February 1, 2016

The Flag in the Window

One and the same thing can be legally permissible and morally awful.

Bill Knott

When bitter wind is stinging my eyes, it’s hard to make me smile.

But the irony of a “Paintball Wizard” bus parked beside the most unpainted house in town made me grin in spite of the chill. The old home on this frozen side street would be blessed by any of the colors advertised.

Other colors draped in a shaded window made the moment even colder, though. Behind discarded toys and tools, a faded Confederate battle flag signaled loyalties unusual in this New England town. One hundred fifty years ago the local abolitionists who sent their sons to die in the fight against slavery would have demanded that it be taken down, that the house displaying it be locked and shuttered, that its owner answer for sympathizing with “the rebellion.” They fully understood the message of a flag that witnessed a half million deaths. And I suspect the current owner does as well.

It is, as Americans often say, “a free country,” by which they summarize First Amendment free-speech rights, including the personal display of flags and symbols deemed offensive. Constitutionally protected liberties permit a Nazi sympathizer to march publicly through a Jewish Chicago suburb—or Confederate flags to flutter over a million homes. But the political freedom to display historic symbols of repression ought never be confused with the moral appropriateness of doing so. One and the same thing can be legally permissible and morally awful, and Adventists have an old tradition of speaking truth to power in a culture in which the distinction must often still be made.

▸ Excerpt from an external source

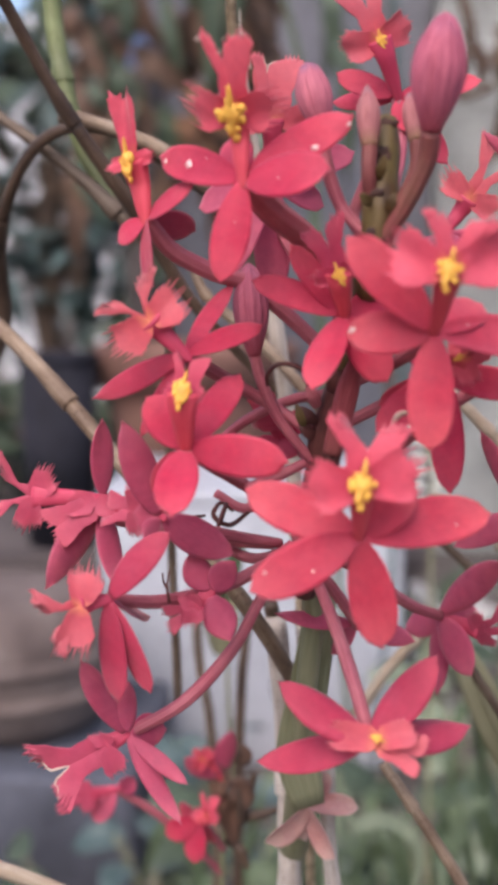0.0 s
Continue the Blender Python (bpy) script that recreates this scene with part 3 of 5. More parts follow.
# far left upper bloom in profile
flower((-0.0149, 0.1705, 0.5942), facing=(-0.81, -0.51, 0.3), tepals=[(-66.5, -10.1, 9.7, 4.6), (-127.6, 19.9, 4.8, 3.8), (33.4, -8.3, 8.7, 4.0), (154.9, -69.1, 8.6, 4.8), (142.6, -28.2, 11.3, 3)],
       column=(96.1, 26.0, 7.8), lip=(96.2, 21.2, 10.2, 4.4, (-0.45, -0.85, 0.2)),
       pedicel=[(-0.0149, 0.1715, 0.5941), (-0.0115, 0.1742, 0.5898), (-0.0060, 0.1770, 0.5868), (-0.0004, 0.1791, 0.5846), (0.0082, 0.1797, 0.5769), (0.0115, 0.1775, 0.5724)],
       label="orchid bloom seen in profile with upright red lip", strap=(2.3, 3.6), stout=1.25, fan=0.5, mats=(RED, ROSE, LIP, LIP_BACK), callus=0.95, slim=0.6, thick=0.0011)
# left bloom with spread lip
flower((-0.0091, 0.1650, 0.5758), facing=(-0.46, -0.87, 0.2), tepals=[(-162.6, -13.7, 20.8, 3.8), (40.9, -42.1, 11.6, 3.8), (-128.9, -16.2, 14.5, 3.0), (96.1, -45.0, 17.0, 3.4), (-151.5, -52.8, 12.7, 4)],
       column=(131.8, 36.2, 6.5), lip=(127.8, 26.2, 5.2, 6.9, (-0.1, -0.95, 0.15)),
       pedicel=[(-0.0092, 0.1660, 0.5757), (-0.0043, 0.1755, 0.5716), (0.0019, 0.1794, 0.5675), (0.0077, 0.1775, 0.5638)],
       label="pale coral bloom with widely fringed lip", mats=(RED, ROSE, LIP_PALE, LIP_PALE), callus=0, fork=((-0.26, -0.96), (0.24, 0.94), 0.30, 0.50), spread=(94, 95, 1.14, 1.06), fan=0.78, fray=1.5, sweep=(0.1, 0.1))
# outer left purple bloom
flower((-0.0239, 0.1822, 0.5531), facing=(-0.54, 0.81, 0.22), tepals=[(89.0, 12.2, 11.9, 4.0), (-49.7, -10.3, 15.5, 5.8), (-84.5, -38.7, 13.8, 4.2), (-141.0, 17.8, 9.8, 4.4), (-88.7, 44.0, 11.0, 4)],
       column=(-14.4, 45.8, 11.7), lip=(2.0, 44.2, 6.1, 6.4, (-0.2, -0.95, 0.15)),
       pedicel=[(-0.0241, 0.1831, 0.5529), (-0.0196, 0.1831, 0.5491), (-0.0113, 0.1850, 0.5468), (0.0020, 0.1850, 0.5456)],
       label="magenta bloom turned away showing its back", mats=(RED, ROSE, LIP_ROSE, LIP_ROSE), callus=0, fork=((-0.26, -0.96), (0.24, 0.94), 0.30, 0.50), spread=(94, 124), fan=0.72, fray=1.3)
# inner left purple bloom
flower((-0.0133, 0.1681, 0.5530), facing=(-0.55, 0.82, 0.16), tepals=[(68.1, 7.7, 14.6, 5.2), (-150.9, -15.2, 11.9, 5.4), (4.4, 34.5, 3.6, 4.0), (-24.1, -30.8, 4.7, 3.2)],
       column=(-23.0, 73.1, 4.3), lip=(-8.3, 60.6, 6.2, 4.2, (-0.3, -0.9, 0.1)),
       pedicel=[(-0.0134, 0.1690, 0.5528), (-0.0079, 0.1737, 0.5500), (-0.0027, 0.1794, 0.5477), (0.0030, 0.1831, 0.5460)],
       label="deep magenta bloom turned away with hooked tips", mats=(RED, ROSE, LIP_ROSE, LIP_ROSE), callus=0)
# lower left bloom with orange lip
flower((-0.0197, 0.1605, 0.5432), facing=(-0.53, -0.85, 0.0), tepals=[(52.9, -18.0, 12.1, 4.8), (-83.4, 3.2, 13.8, 4.6), (-65.6, -7.1, 13.4, 3.8), (-123.5, -60.3, 14.9, 4.0)],
       column=(-163.9, 55.2, 3.7), lip=(-146.5, 39.1, 5.2, 7.6, (-0.25, -0.95, 0.0)),
       pedicel=[(-0.0202, 0.1634, 0.5424), (-0.0133, 0.1701, 0.5404), (-0.0056, 0.1767, 0.5407), (-0.0000, 0.1809, 0.5426), (0.0049, 0.1822, 0.5462)],
       label="crimson bloom with pale orange fringed lip", mats=(ROSE_RED, ROSE, LIP_PALE, LIP_PALE), callus=0, fork=((-0.22, -0.92), (0.20, 0.92), 0.30, 0.50), spread=(55, 130, 1.10, 0.93), fan=0.66, stout=0.8, fray=1.7)
# bottom left bloom
flower((-0.0189, 0.1685, 0.5212), facing=(-0.57, 0.79, -0.23), tepals=[(61.5, -5.5, 13.1, 3.9), (-124.3, -35.6, 11.1, 2.5), (-105.6, -22.1, 14.2, 3.0), (-176.6, 3.3, 5.7, 5.2), (97.2, -3.4, 7.1, 3.2)],
       column=(-20.5, 12.9, 3.6), lip=(-23.2, 26.6, 10.3, 6.0, (0.1, -0.95, 0.25)),
       pedicel=[(-0.0190, 0.1694, 0.5208), (-0.0106, 0.1701, 0.5256), (-0.0039, 0.1746, 0.5320), (0.0001, 0.1789, 0.5384), (0.0039, 0.1822, 0.5442)],
       label="magenta bloom nodding outward with brown edged lip", fork=((-0.08, -0.56), (0.06, 0.56), 0.76, 0.42), spread=(98, 109, 0.85, 0.45), fan=0.6, dried=0.9, mats=(RED, ROSE, LIP_ROSE, LIP_ROSE), callus=0)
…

Let’s say it clearly: there are many things—symbols, words, structures, even flags—incompatible with the faith of Jesus just because they invoke the history of abuse or the evil ideologies that deem one race superior to others. Some Christians claim that they mean nothing sinister by using them. But ask those receiving the message of a flag synonymous with 140 years of lynchings, the Ku Klux Klan, and the denial of basic human rights. Ask the members of the synagogue where walls were spray-painted with red swastikas if they got the meaning of the graffiti. All will tell you they did. American culture is no longer either naive or innocent, if it ever was, and neither are those affixing their window decals or wielding their noxious paint cans.

The earliest Seventh-day Adventists were unequivocal about the Bible’s insistence on racial equality, both now and in the world to come. They confronted their culture with the certainty of being unmistakably aligned with heaven. In these pages 160 years ago fearless authors denounced Supreme Court decisions, acts of Congress, and even U.S. presidents for abandoning the sacred truths enshrined in the nation’s founding documents—that all are created equal; that all possess God-given and “unalienable” rights; that governments exist to ensure full access, fair treatment, and yes, even happiness.

That vigorous commitment dimmed across the decades, until in many places American Adventism a century after its founding was as segregated and race-stratified as the culture. Sabbath by Sabbath we blithely sang the classic hymn “We Stand in Deep Repentance,” all unaware of what we really needed. Sadly, from Ellen White’s death in 1915 until at least the 1960s, this movement largely took its racial valuing from American society instead of from God’s Word.

Fifty years later we are still learning what repentance means—why it must transform our vocabulary, our conversations, our processes, and our structures. When we are willing to ask the aggrieved and mistreated what fairness looks like to them—and live with and through their answers—we will have made repentance real, and honored God by truly honoring each other.

This isn’t a conversation we can wish away or hurry through, and we will have hard moments on the way. But let’s get started, certain that heaven will yet teach us how to talk—and listen—to each other.